PROBLEM:
Transcribe every line exactly. Leave the pictures behind.

SOURCE DATA:
==========
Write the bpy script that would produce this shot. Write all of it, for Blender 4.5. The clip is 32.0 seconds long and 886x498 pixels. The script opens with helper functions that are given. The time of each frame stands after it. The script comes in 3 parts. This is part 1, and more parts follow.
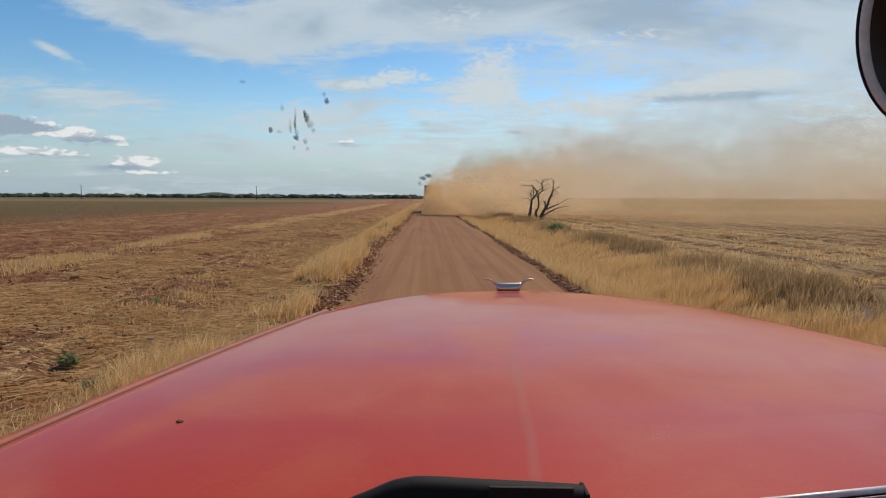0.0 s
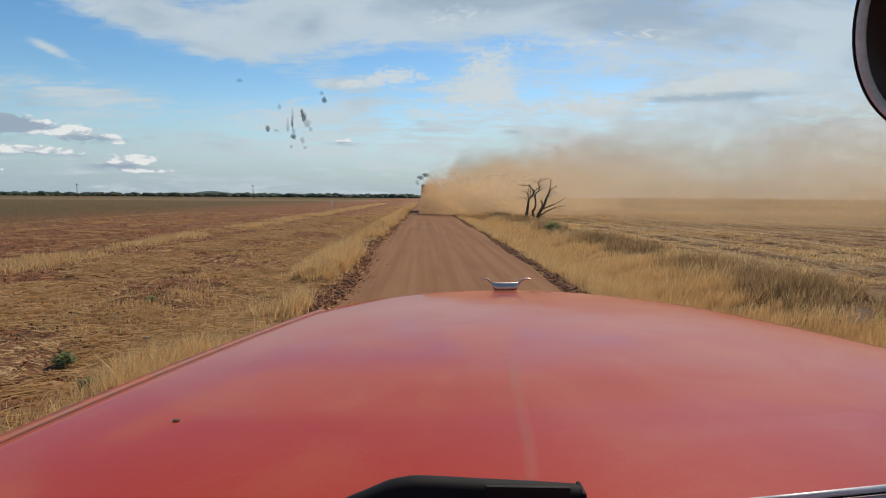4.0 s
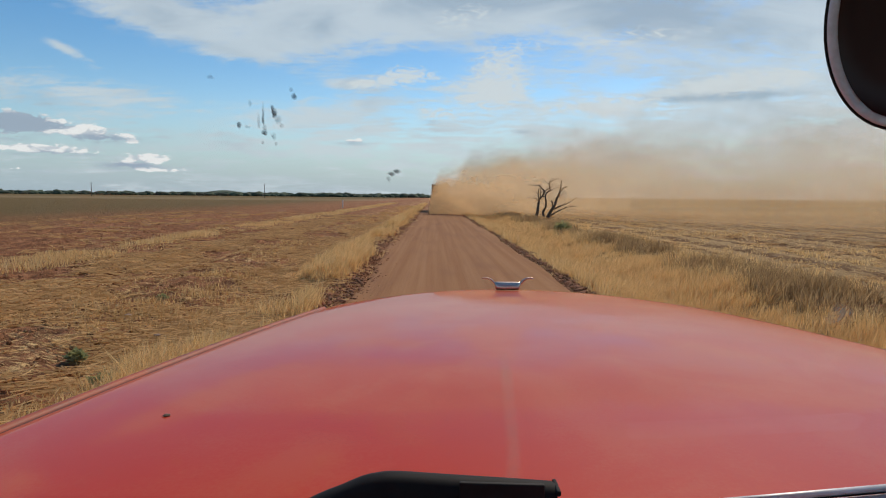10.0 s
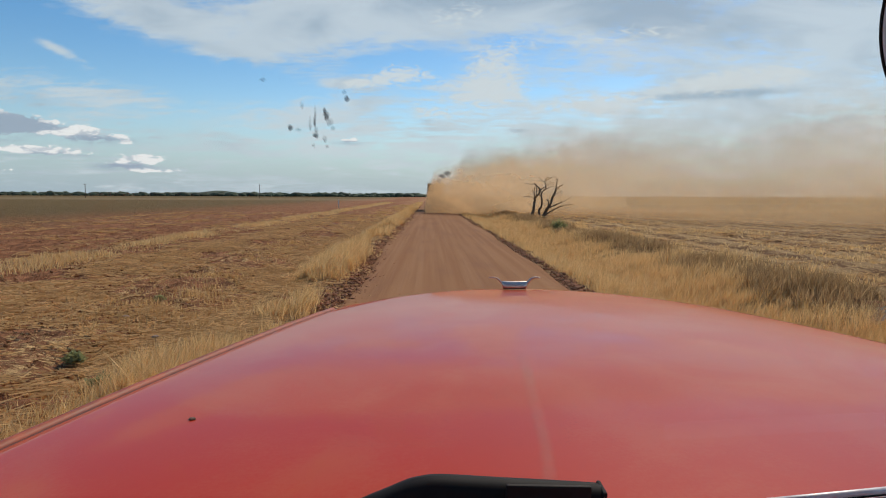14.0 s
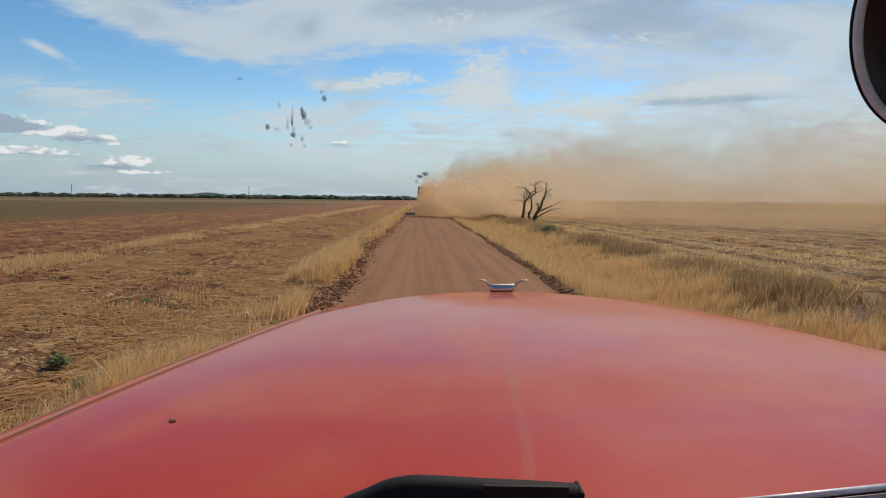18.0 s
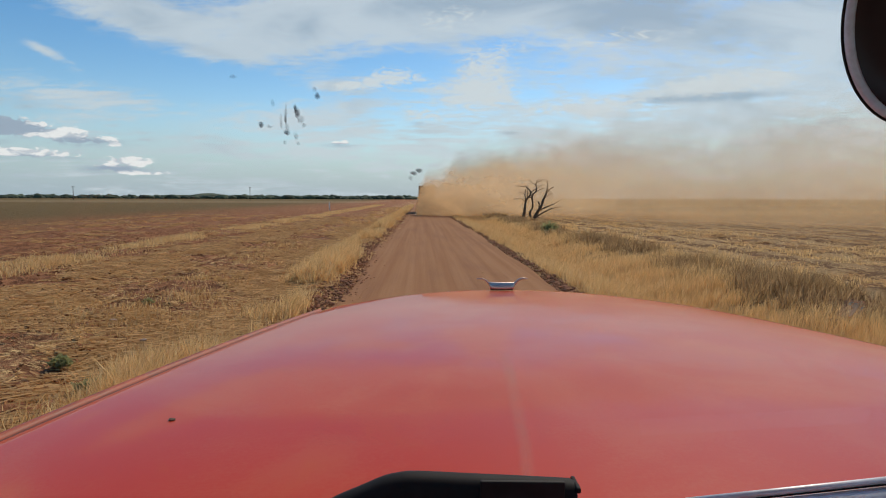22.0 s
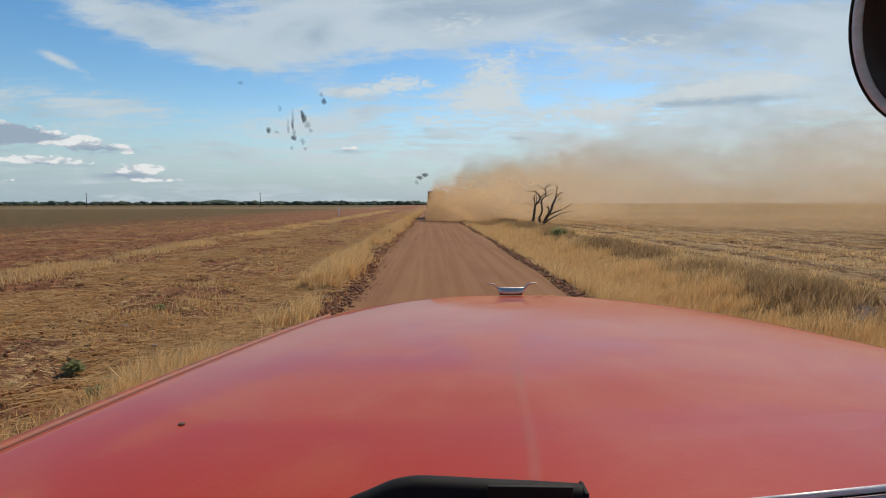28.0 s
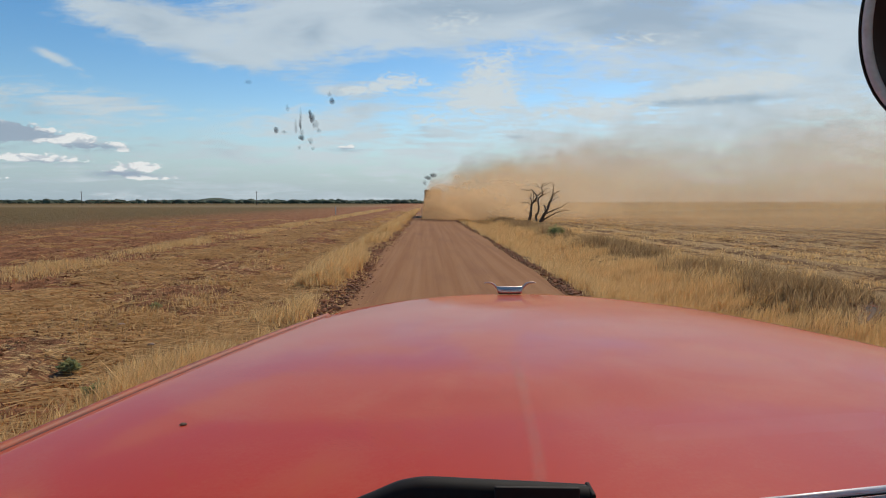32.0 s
==========
RESPONSE TO THE EXERCISE:
Write the bpy script that would produce this shot. Write all of it, for Blender 4.5. The clip is 32.0 seconds long and 886x498 pixels. The script opens with helper functions that are given. The time of each frame stands after it. The script comes in 3 parts. This is part 1, and more parts follow.
0.0 s
4.0 s
10.0 s
14.0 s
18.0 s
22.0 s
28.0 s
32.0 s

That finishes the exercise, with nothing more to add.